**INSTRUCTIONS TO FOLLOW:** Tally all lines containing the word "with". Give the number alone.
== EXERCISE INPUTS
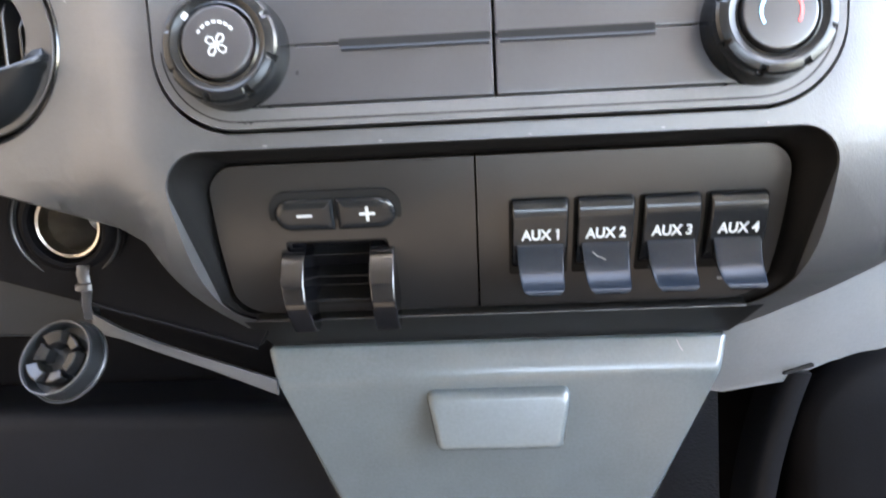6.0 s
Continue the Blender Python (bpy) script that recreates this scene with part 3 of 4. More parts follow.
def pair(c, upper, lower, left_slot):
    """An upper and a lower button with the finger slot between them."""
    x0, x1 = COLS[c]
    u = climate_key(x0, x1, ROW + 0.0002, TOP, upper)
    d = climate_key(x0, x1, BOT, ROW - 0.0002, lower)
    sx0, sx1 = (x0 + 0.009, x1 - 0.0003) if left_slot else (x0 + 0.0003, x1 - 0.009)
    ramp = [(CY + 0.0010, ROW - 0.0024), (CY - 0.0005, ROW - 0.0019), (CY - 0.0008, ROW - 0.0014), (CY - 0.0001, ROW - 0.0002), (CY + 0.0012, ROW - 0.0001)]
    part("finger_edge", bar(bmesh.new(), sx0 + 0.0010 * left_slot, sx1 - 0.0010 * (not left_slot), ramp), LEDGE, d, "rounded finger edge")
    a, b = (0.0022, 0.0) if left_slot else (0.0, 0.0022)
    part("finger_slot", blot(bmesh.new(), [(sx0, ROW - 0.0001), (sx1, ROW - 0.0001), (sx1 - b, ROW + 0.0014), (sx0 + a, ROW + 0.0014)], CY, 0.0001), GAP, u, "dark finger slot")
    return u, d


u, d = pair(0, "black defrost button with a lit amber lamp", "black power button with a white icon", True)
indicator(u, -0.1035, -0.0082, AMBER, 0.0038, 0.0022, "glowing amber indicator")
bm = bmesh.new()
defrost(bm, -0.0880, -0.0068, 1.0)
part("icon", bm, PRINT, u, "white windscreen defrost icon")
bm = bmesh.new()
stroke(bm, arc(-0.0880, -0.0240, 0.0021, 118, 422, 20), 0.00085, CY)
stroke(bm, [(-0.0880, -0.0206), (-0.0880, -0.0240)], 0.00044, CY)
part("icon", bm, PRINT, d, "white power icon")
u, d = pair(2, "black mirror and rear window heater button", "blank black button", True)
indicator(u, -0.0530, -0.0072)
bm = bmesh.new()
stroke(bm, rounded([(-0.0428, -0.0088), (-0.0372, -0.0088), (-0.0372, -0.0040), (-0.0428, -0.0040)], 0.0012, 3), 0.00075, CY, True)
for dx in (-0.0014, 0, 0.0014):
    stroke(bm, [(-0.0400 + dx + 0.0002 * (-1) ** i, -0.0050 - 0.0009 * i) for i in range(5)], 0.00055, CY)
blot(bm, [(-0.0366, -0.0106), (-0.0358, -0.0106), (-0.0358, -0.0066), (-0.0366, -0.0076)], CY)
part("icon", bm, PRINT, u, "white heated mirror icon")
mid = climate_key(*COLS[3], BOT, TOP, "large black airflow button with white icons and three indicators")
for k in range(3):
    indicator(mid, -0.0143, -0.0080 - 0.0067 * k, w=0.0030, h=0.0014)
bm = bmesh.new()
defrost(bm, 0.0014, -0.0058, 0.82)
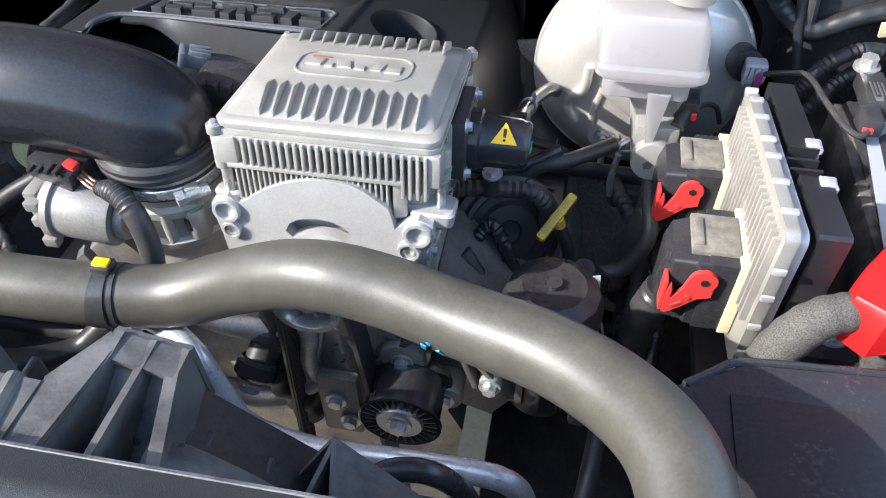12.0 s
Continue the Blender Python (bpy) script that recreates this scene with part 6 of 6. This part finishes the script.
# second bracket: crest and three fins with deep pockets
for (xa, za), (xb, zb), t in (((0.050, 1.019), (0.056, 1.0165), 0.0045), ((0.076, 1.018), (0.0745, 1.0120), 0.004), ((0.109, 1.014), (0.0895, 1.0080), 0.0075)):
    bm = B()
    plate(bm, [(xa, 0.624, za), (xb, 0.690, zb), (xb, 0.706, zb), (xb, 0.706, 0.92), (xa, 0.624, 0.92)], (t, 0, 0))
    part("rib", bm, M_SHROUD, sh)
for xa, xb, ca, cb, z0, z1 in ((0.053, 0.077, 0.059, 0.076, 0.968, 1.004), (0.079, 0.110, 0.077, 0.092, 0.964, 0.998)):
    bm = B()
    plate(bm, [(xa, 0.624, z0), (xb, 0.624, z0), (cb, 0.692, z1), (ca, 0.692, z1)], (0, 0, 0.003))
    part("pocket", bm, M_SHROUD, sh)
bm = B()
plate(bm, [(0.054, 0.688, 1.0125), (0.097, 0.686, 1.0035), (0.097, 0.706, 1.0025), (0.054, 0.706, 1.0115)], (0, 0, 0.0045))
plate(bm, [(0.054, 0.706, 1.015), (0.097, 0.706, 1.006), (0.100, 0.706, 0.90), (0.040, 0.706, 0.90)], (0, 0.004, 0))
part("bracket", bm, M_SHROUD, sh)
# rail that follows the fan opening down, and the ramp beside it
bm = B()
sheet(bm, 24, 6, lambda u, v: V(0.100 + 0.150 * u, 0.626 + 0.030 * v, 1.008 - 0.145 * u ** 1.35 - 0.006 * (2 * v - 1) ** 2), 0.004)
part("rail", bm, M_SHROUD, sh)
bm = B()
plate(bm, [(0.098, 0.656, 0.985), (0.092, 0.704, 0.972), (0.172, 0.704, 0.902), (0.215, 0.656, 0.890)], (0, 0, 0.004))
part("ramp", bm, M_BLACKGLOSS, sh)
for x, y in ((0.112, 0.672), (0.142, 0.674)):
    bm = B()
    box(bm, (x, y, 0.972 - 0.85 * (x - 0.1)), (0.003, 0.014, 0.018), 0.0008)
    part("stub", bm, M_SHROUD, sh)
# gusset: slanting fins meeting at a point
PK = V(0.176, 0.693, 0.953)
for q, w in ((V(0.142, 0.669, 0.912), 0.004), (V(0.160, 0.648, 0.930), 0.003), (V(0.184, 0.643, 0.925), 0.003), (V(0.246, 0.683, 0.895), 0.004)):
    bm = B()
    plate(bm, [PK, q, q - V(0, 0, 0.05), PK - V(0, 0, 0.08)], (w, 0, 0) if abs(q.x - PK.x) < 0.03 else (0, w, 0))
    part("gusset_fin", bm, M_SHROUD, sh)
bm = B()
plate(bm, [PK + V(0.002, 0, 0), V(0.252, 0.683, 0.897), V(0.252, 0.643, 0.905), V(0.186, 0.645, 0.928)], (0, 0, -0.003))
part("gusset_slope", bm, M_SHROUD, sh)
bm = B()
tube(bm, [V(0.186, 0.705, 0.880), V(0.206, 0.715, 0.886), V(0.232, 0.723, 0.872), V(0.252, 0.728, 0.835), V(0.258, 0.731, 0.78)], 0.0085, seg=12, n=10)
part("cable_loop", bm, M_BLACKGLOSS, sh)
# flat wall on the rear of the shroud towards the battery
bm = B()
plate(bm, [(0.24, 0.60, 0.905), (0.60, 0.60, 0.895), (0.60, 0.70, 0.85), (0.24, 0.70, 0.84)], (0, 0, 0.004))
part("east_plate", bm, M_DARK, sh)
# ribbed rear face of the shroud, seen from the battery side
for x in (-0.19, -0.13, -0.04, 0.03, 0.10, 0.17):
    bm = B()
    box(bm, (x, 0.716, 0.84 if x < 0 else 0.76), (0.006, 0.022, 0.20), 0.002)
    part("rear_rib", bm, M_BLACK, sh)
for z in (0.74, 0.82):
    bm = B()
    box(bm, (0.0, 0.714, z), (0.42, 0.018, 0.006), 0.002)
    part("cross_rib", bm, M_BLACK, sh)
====
== EXERCISE INPUTS
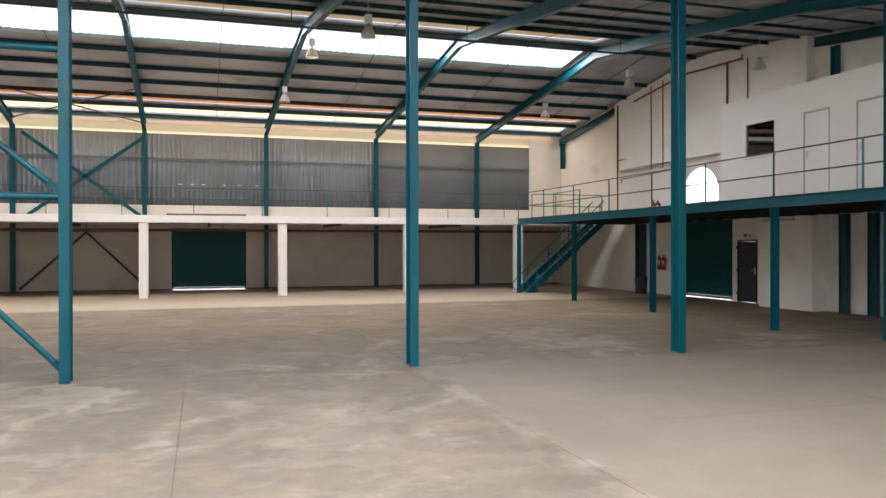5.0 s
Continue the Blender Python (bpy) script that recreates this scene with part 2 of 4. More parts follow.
====
**THE RESPONSE:** 7